How do you control and assemble, not to mention cool and extract energy from as well as, if you believe Rossi, take heat and electricity away, oh and... it does require a DC supply (why?) And there are 50,000 tiny devices CONTAINING A PLASMA to make a megawatt plant?!
I do not think the device exists, so this is a hypothetical question. However, I do not see why it would more difficult than controlling thousands of fuel rods and control rods in a fission reactor, or thousands of small battery cells in an electric car. A robotic plant could manufacture thousands of small plasma devices in a single permanent array, with integrated control electronics.
Vacuum tubes are plasma devices. Toward the end of the vacuum tube computer era, there were reliable machines with tens of thousands of tubes. If the technology had been further developed, with small tubes integrated into a single memory or logic device, that device would be highly reliable. We know that because, in fact, that's what happened. Charles Spindt of SRI and others developed chips with thousands of microscopic integrated vacuum tubes, in microscopic holes, for specialized high speed signal processing. For a while, flat panel displays used similar technology.

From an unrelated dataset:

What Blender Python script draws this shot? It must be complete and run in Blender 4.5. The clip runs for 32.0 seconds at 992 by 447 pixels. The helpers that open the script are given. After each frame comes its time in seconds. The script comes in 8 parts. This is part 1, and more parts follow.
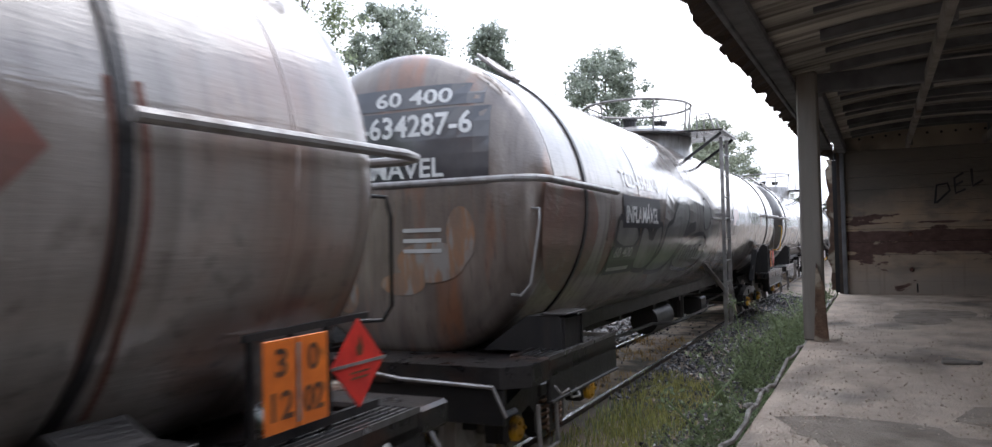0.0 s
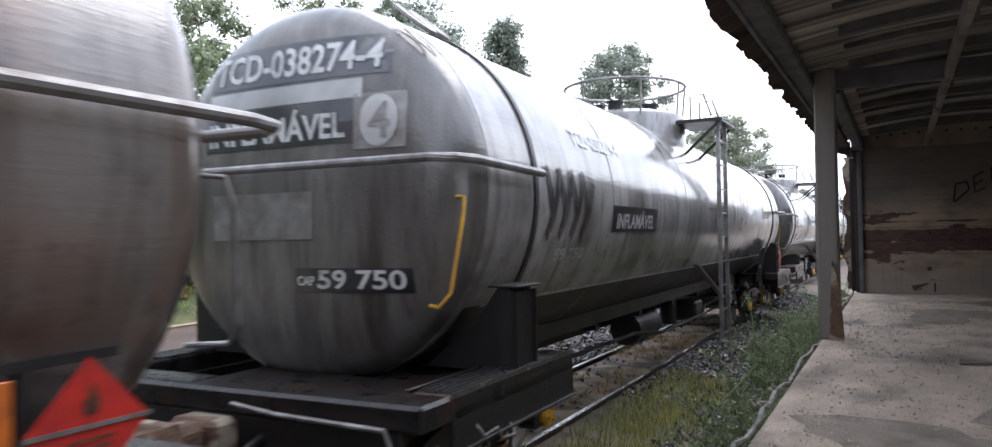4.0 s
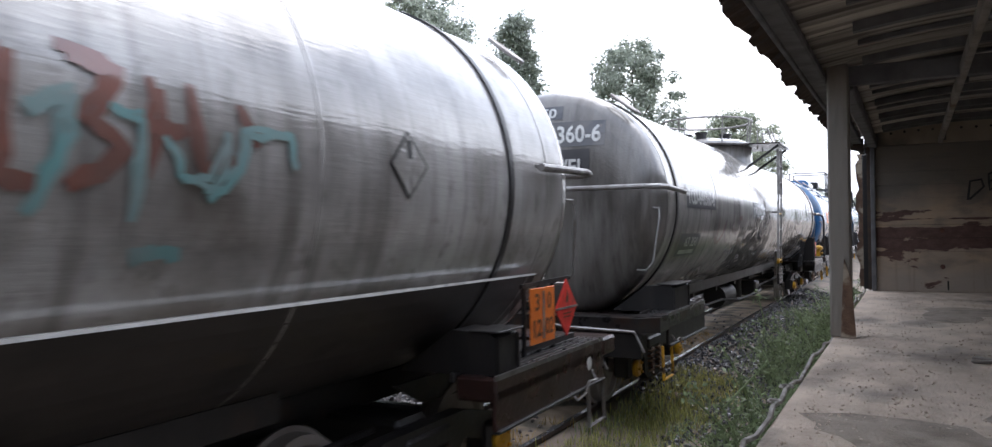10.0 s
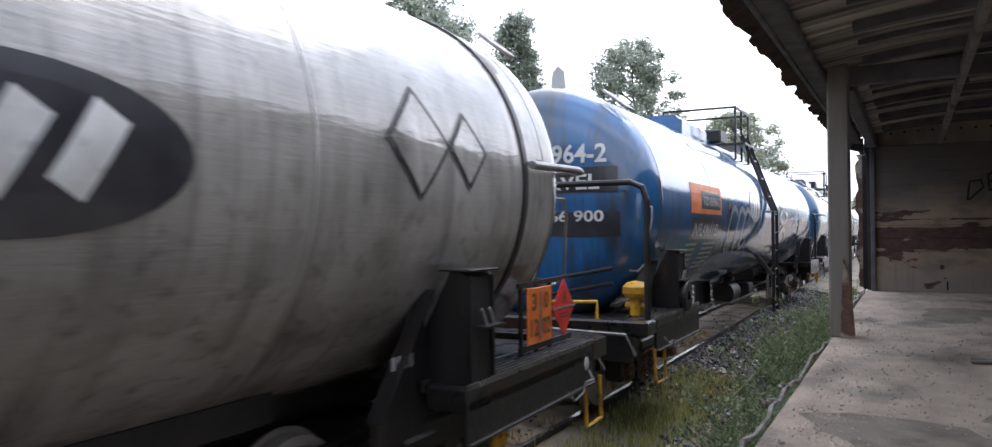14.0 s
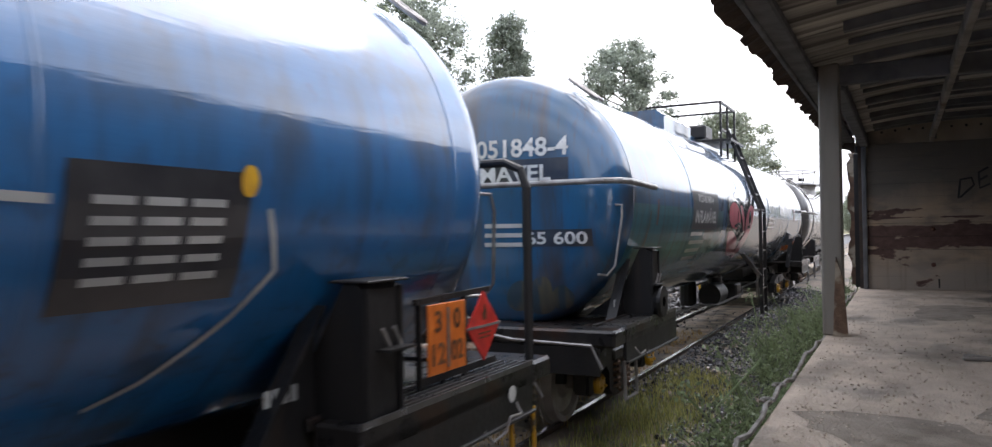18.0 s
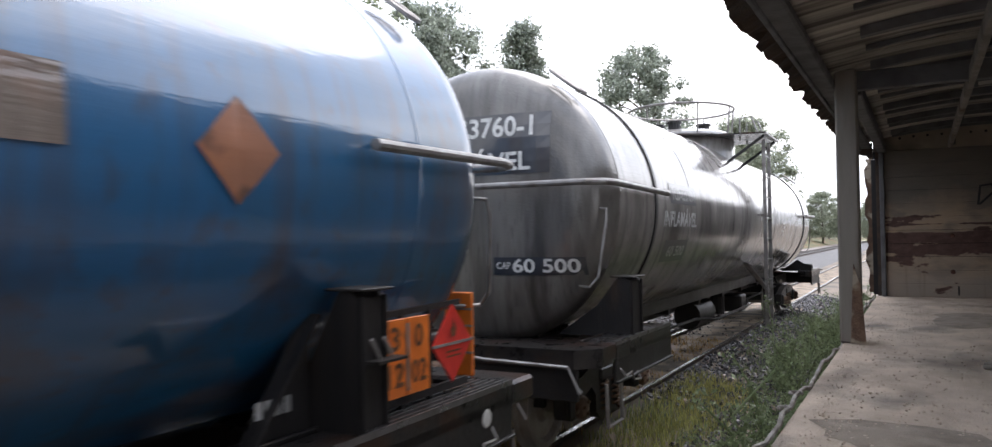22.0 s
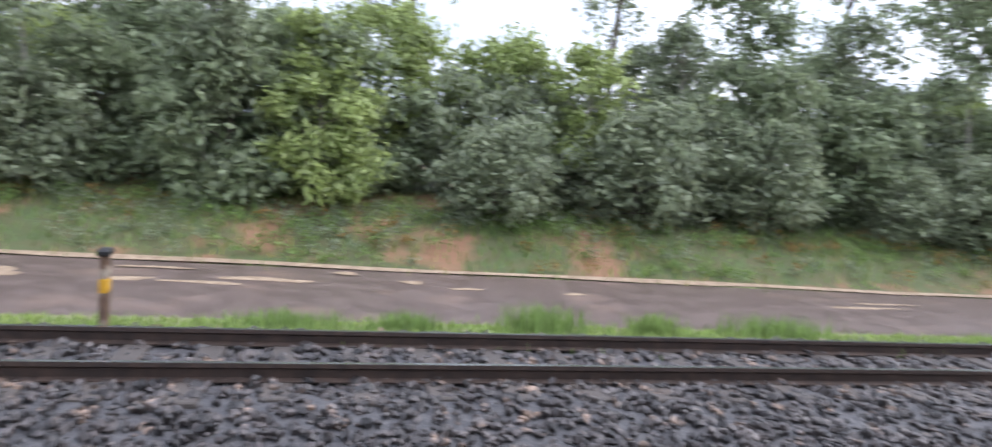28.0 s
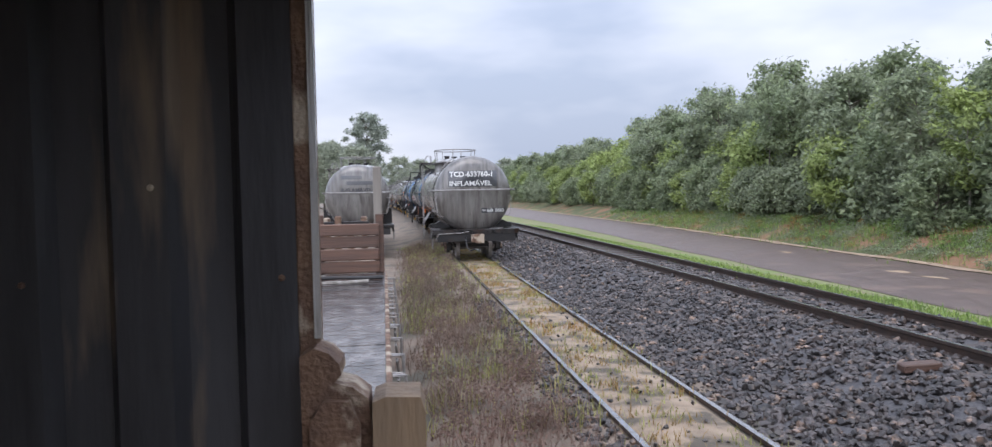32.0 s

As I said, if we pretend these Rossi devices actually exist then . . . Assuming the plasma devices has significant advantages over the macroscopic single reactor e-cat gadgets, the customers would migrate to the small plasma one over time, just as Tesla has migrated to automobile batteries with many cells. Your feeling that macroscopic devices are inherently easier, cheaper or more reliable is based on 19th can 20th century manufacturing technology.